The choice of a local database was more complicated than we expected. Some of the most popular database packages, like Isar and Hive, were abandoned. Others, like Drift and sqflite, were driven by a single contributor. After a proof of concept and a signal from the Flutter community that it will get more contributors, we have decided on Drift.
Background upload was even more challenging. We have developed a separate executable on Windows that runs parallel to Belimo Assistant 2, acting as a background agent. On iOS, we have experienced the background task often not being prioritised by the OS, requiring us to rely more on the upload when the app is in the foreground. Android was the easiest platform to work with regarding background upload.
Conclusion
Summarising this project, we can say it was challenging due to the complex requirements of low-level device communication, cross-platform compatibility across thousands of potential combinations, and the need for offline capabilities. Implementing proprietary protocols like Belimo’s MP-Bus 2.0 technology across NFC, Bluetooth, and USB pushed Flutter to its technical limits. Additionally, ensuring reliability with 40 device families and over 10,000 possible usage combinations presented significant testing challenges.

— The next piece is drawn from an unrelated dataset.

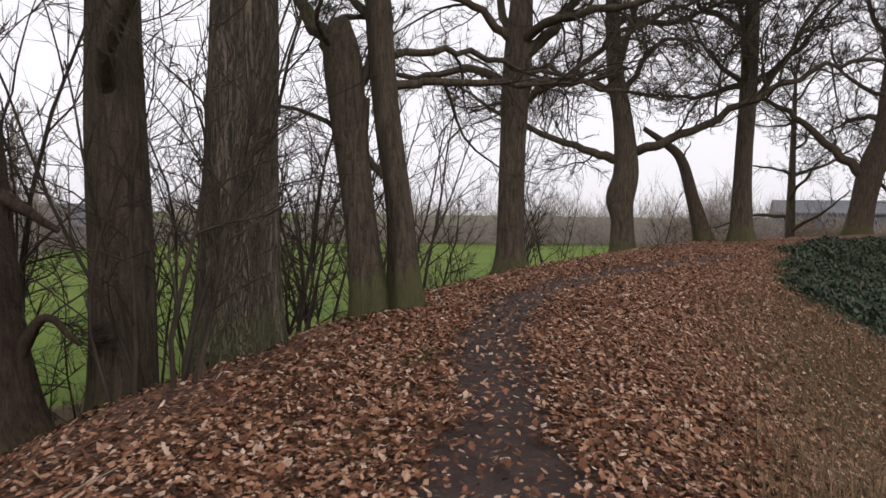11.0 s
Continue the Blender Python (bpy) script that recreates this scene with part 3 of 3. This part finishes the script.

We mastered these challenges by developing a layered architecture, creating specialized plugins for critical communication components, establishing a hardware-in-the-loop test laboratory, and implementing robust offline synchronization capabilities. Deep technical expertise and creative problem-solving beyond typical Flutter applications made it even more interesting to the developers.
The resulting Belimo Assistant 2 app stands out in the Flutter ecosystem as a powerful industrial application that seamlessly bridges physical devices with digital interfaces, delivering a modern and unified user experience that reinforces Belimo’s position as a market leader in HVAC control systems.